Performance Tuning Data Load into Hadoop with Sqoop

Working with hadoop involves working with huge amounts of data. It also, at times, involves moving huge amounts of data from traditional data stores such as mysql and oracle. Apache Sqoop is an excellent tool that aids in migrating data to and from a hadoop cluster.

Data migration into hadoop can become tricky and challenging due to:

  • Data Volume
  • Source machine’s performance
  • Network performance
  • Migration tool’s performance
  • Hadoop cluster’s performance

Before moving huge amounts of data, it is wise to test and fine-tune each part of the data flow to achieve best possible performance.  Any non-optimal part of the flow will add to increased cost of data transfer.

For the purpose of this post, we will be doing test data migrations from a mysql instance to a hadoop cluster. Also, I will be focusing on all of the above concerns but network performance. But we will see that tuning source, sqoop and hadoop yields a huge improvement in data transfer times.

Data Volume:

For the test, we will migrate data from a mysql table of 7GB with different parameters at hadoop and sqoop level.

Source Machine:

The source machine for the test is an AWS RDS instance with provisioned IOPS. The RDS instance is provisioned for 10000 IOPS with 1 TB of storage. This instance is having close to 600+ GB of data in mysql tables. It is important to note here that the I/O speed of the source system would be critical in overall speed of the data migration. If this machine is acting slow, no matter how fast other components of the data flow are, things would remain slow.

Hadoop Cluster:

The hadoop cluster is a very small test cluster.

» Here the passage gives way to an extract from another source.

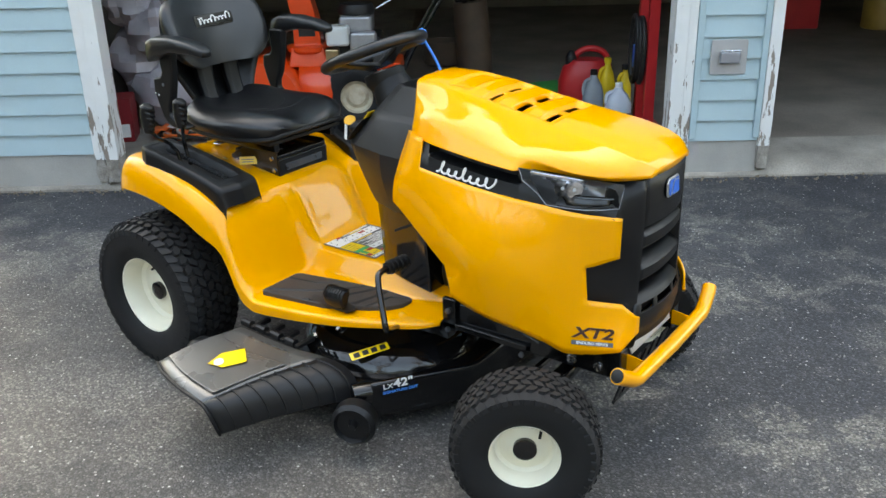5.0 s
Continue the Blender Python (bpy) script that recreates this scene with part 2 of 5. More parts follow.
def asphalt():
    m = bpy.data.materials.new("worn_asphalt")
    m.use_nodes = True
    nt, n = m.node_tree, m.node_tree.nodes
    b = n["Principled BSDF"]
    co = n.new("ShaderNodeTexCoord")

    def noise_at(scale, detail, rough=0.6, dist=0.0):
        t = n.new("ShaderNodeTexNoise")
        t.inputs["Scale"].default_value, t.inputs["Detail"].default_value = scale, detail
        t.inputs["Roughness"].default_value, t.inputs["Distortion"].default_value = rough, dist
        nt.links.new(co.outputs["Object"], t.inputs["Vector"])
        return t.outputs["Fac"]

    def span(value, lo, hi, a=0.0, c=1.0):
        t = n.new("ShaderNodeMapRange")
        t.inputs["From Min"].default_value, t.inputs["From Max"].default_value = lo, hi
        t.inputs["To Min"].default_value, t.inputs["To Max"].default_value = a, c
        nt.links.new(value, t.inputs["Value"])
        return t.outputs["Result"]

    def blend(fac, a, c):
        t = n.new("ShaderNodeMix")
        t.data_type = "RGBA"
        for socket, value in (("A", a), ("B", c)):
            if isinstance(value, tuple):
                t.inputs[socket].default_value = (*value, 1)
            else:
                nt.links.new(value, t.inputs[socket])
        nt.links.new(fac, t.inputs["Factor"])
        return t.outputs["Result"]

    def times(a, c):
        t = n.new("ShaderNodeMath")
        t.operation = "MULTIPLY"
        nt.links.new(a, t.inputs[0])
        nt.links.new(c, t.inputs[1])
        return t.outputs["Value"]

    def dot(vector):
        t = n.new("ShaderNodeVectorMath")
        t.operation = "DOT_PRODUCT"
        t.inputs[1].default_value = tuple(vector)
        nt.links.new(co.outputs["Object"], t.inputs[0])
        return t.outputs["Value"]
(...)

  • It has 1 Name Node and 2 Data Nodes.
  • Each data node has 2 /data directories with 400 GB each.
  • Each instance is EC2 m1.large box with 7.5 GB of RAM.
  • Sqoop is installed on one of the data nodes.
  • Hadoop dfs block size is set to 268435456 i.e. 256 MB.
  • Each data node has been set to have 2 mappers.
  • Data node JVM is set to 550 MB.

For specific tests, we will use tweak certain settings.  And this is our sqoop command with additional options:

sqoop import --connect jdbc:mysql://foo-bar-server.eu-west-1.rds.amazonaws.com/FooBarDatabase --table FooBarTable --username user --password g00DPassword --hive-import  

Test 1:

Load data with no changes to above settings on each data node:

Mappers: 2, Reducers: 1, mapred.child.java.opts: 550 MB

The data is loaded in 17 mins.

Test 2:

Load data with below changes in settings on each data node:

Mappers: 4, Reducers: 1, mapred.child.java.opts: 550 MB

Run sqoop command with –m 8 option.

The data is loaded in 12 mins.

Increasing number of mappers does improve the run time. But there is a limit on how many mappers we can have on a single data node. To improve the speed further, we may need to add more data nodes to the cluster.

Test 3:

Load data with below changes in settings on each data node:

Mappers: 4, Reducers: 1, mapred.child.java.opts: 550 MB, use –direct in sqoop command

The data is loaded in 5 mins and 54 secs.

With the same infrastructure and same hadoop settings, we now have halved the run time with sqoop’s –direct option that internally works with mysql_dump.

Test 4:

Load data with below changes in settings on each data node:

Mappers: 4, Reducers: 1, mapred.child.java.opts: 550 MB, use –direct in sqoop command, use compression

--compress --compression-codec com.hadoop.compression.lzo.LzopCodec

The data is now loaded in 4mins, 37sec  and additional 20 sec for lzop index generation.

With tweaking hadoop and sqoop parameters we have reduced the run time from 17 odd mins to 4 mins and 30 secs. Now this will save a lot of CPU and data transfer cost on the longer run with huge data amounts.

These times would not hold true at all times, the test cluster used here was not loaded with any other tasks. It also depends on where on the network source and destination are, in this case, everything was on AWS infrastructure.